First, an RPG is what? A Role playing game. A game designed for you to be able to take on the role of the hero and integrating into the world..
It doesn't necessarily have to be a hero (though in most PC and console games you will still be a hero regardless of attitude) - not in Pen 'n' Paper rpgs at lest.
Basically pretending to be in this other world.
Go on.
Since you are usually some sort of chosen or powerful person, you tend to end up saving the world/town.
Hmmm, I'm still not sure that is relevant to the question of "what is an RPG" - they are themes, narrative devices etc, they don't have to be defining traits. But I am nitpicking, go on.
The reason for character progression is, like in real life, you get better at things as you do them. It should not be the focus of the game, but it should be part of it. In order to get things done, you should act like you would in a real world.. eg. research it or ask people about it. I'm sure more experienced role players than myself will think of more things a RPG should have..
Indeed.
Skyrim has some of these things, but they do not seem to be the focus of the game. To me it is a mix of Genre. First and foremost I would say an Action Adventure game, with elements from FPS games and RPG's.
Ok, I'm not following, you gave your take on what an RPG is, and Skyrim has every single one but not, by your reckoning, dominating enough to classify it as an RPG?
Sure that bird over there looks like a duck, walks like a duck and sounds like a duck, but I reckon it is slightly the wrong colour to be duck. Ergo it is not, in fact, a true duck.
In Skyrim you can just ignore the dialogue (what little dialogue there is anyway) and follow the marker to your next target, and unless you are accepting a quest, it doesn't really matter what you say at all.
True, but that is about play style.

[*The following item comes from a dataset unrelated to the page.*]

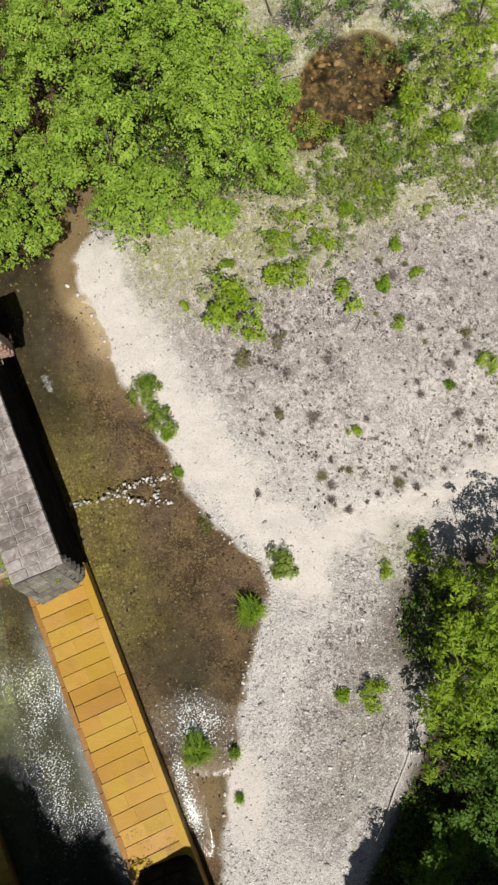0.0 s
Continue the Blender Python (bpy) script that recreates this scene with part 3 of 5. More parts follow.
def build_wing(name, s_end, s_far, sign, label, seed, TOP=TOP):
    rng = random.Random(seed)
    wall = tagged(new(name), label, "wall", kind="structure")
    wing_body(wall, s_end, s_far, sign, TOP)
    slabs = [chamfered("coping_slab", COPING, 0.035, 0.012, k) for k in range(3)]
    stones = [chamfered("quoin_stone", MASONRY, 0.035, 0.008, k + 5) for k in range(3)]
    # the west end lies in shade, so its stones take the near-black colour
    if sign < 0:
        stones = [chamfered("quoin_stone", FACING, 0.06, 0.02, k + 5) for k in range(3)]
    # near-black blocks carry the downstream face's shade in their colour
    darkened = [chamfered("facing_stone", FACING, 0.06, 0.02, k + 9) for k in range(3)]
    # coping: rows across the wall, each of three or four slabs
    s = s_end + sign * (0.80 if sign > 0 else 0.88)
    row = 0
    while sign * (s_far - s) > 0.3:
        w = rng.uniform(0.31, 0.41)
        n = -0.05
        widths = rng.choice([(0.62, 0.55, 0.5), (0.5, 0.7, 0.45), (0.4, 0.66, 0.6)] if row % 2 else [(0.32, 0.6, 0.5, 0.3), (0.35, 0.75, 0.58), (0.7, 0.4, 0.58)])
        wide = 1.68
        k = wide / sum(widths)
        gap = 0.028
        for i, q in enumerate(widths):
            q = q * k
            d = rng.uniform(-0.01, 0.012)
            child("coping_slab", rng.choice(slabs), wall,
                  sized(wm(s + sign * w / 2, n + q / 2, TOP - 0.08 + d, rng.uniform(-0.6, 0.6), rng.uniform(-0.7, 0.7)), w - gap, q - gap, 0.16))
            n += q
        s += sign * w
        row += 1
    # end face: five courses of quoin stones following the batter
    for c in range(6 if TOP > 2.3 else 4):
        z = 0.20 + c * 0.36
        e = s_end + sign * 0.85 * z / TOP
        n = 0.30
        while n < 1.60:
            q = min(rng.uniform(0.42, 0.62), 1.70 - n)
            skew = -0.22 * (1 - z / TOP) * (n + q / 2) / 1.7 * sign
            m = wm(e + skew + sign * 0.10, n + q / 2, z, 0, sign * math.degrees(math.atan(0.22 * (1 - z / TOP) / 1.7))) @ pose(0, 0, 0, 0, sign * math.degrees(math.atan(0.85 / TOP)), 0)
            child("quoin_stone", rng.choice(stones), wall, sized(m, 0.24, q - 0.012, 0.372))
            n += q
        for a in (12, 36, 62, 84):
            r = 0.32
            cs = e + sign * (r - (r - 0.085) * math.cos(radians(a)) + 0.01)
            cn = r - (r - 0.085) * math.sin(radians(a))
            m = wm(cs, cn, z, 0, sign * a) @ pose(0, 0, 0, 0, sign * math.degrees(math.atan(0.6 / TOP)), 0)
            child("quoin_stone", rng.choice(stones), wall, sized(m, 0.20, 0.15, 0.368))
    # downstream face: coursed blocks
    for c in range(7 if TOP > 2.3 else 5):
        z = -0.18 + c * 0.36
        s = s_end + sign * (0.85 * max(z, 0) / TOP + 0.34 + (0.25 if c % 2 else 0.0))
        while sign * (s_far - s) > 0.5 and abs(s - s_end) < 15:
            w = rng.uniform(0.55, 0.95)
            child("facing_stone", rng.choice(darkened), wall,
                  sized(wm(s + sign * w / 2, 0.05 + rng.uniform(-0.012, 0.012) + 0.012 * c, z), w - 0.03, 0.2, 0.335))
            s += sign * w
    return wall


build_wing("wall_east", -0.12, 21.0, 1, "long stone masonry wing wall with weathered slab coping", 3)
build_wing("wall_west", -9.10, -22.0, -1, "short stone masonry wing wall with grey slab coping beside trees", 4, 1.80)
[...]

You can do that with plenty of RPGs - maybe not as easily, but still.
In Skyrim the most of the skills are more about how good YOU are as a gamer, than how good your character is at his trade.
Extrapolate, please.
In Skyrim nobody seems to care about what's going on or how you act. It feels like you are wasting your time.
True, the world isn't as reactive as one would hope of such a modern game, but again - hardly a limit to Skyrim, plenty of RPGs don't have sufficient development to create a lot of changes depending on actions. Many, if you are lucky, have some dialogue here and there or they script automatic changes as you progress past certain points in the main plot.
If one of the reasons you want to exile Skyrim from RPG island is because all its NPC aren't buying you mead after you kill some bandits, well it better be a big boat because a lot of RPGs are like that.
And the feel like wasting your time bit is subjective. I haven't felt like that.
There are elements to Skyrim which make it possible to RolePlay, but you have to go a long way out of your way to do so. It misses so many things that should be in an RPG..
Perhaps it is style of game. RPGs are probably my favorite genre of games. I have played a lot of them, and many don't live up to my RPG hopes and dreams - TES is one of the best series (in terms of PC games) (I enjoyed Icewind Dale and the first Neverwinter enough, but after playing Baldur's Gate I & II, Morrowind and Deus Ex I can't express how terribly light they felt and how little impact they had - but they were still RPGs).
I haven't found it difficult to role play in Skyrim.
I do wish there were more quests and more options existed in those quests etc, but I don't feel like I am not playing an RPG because they aren't there yet.
The game is focused more on getting everyone into the action as soon as possible and less on letting you interact with the world you're in. So yes, it does have RPG elements, but it is not its main function, so it should not be categorized as an RPG.
Well if you want to exclude Skyrim from the genre of RPGs based on this then it is going to be a pretty spartan genre when we cull all the others as well, since Skyrim is significantly above any number of other games in RPG-ness (well start purging JRPGs then...).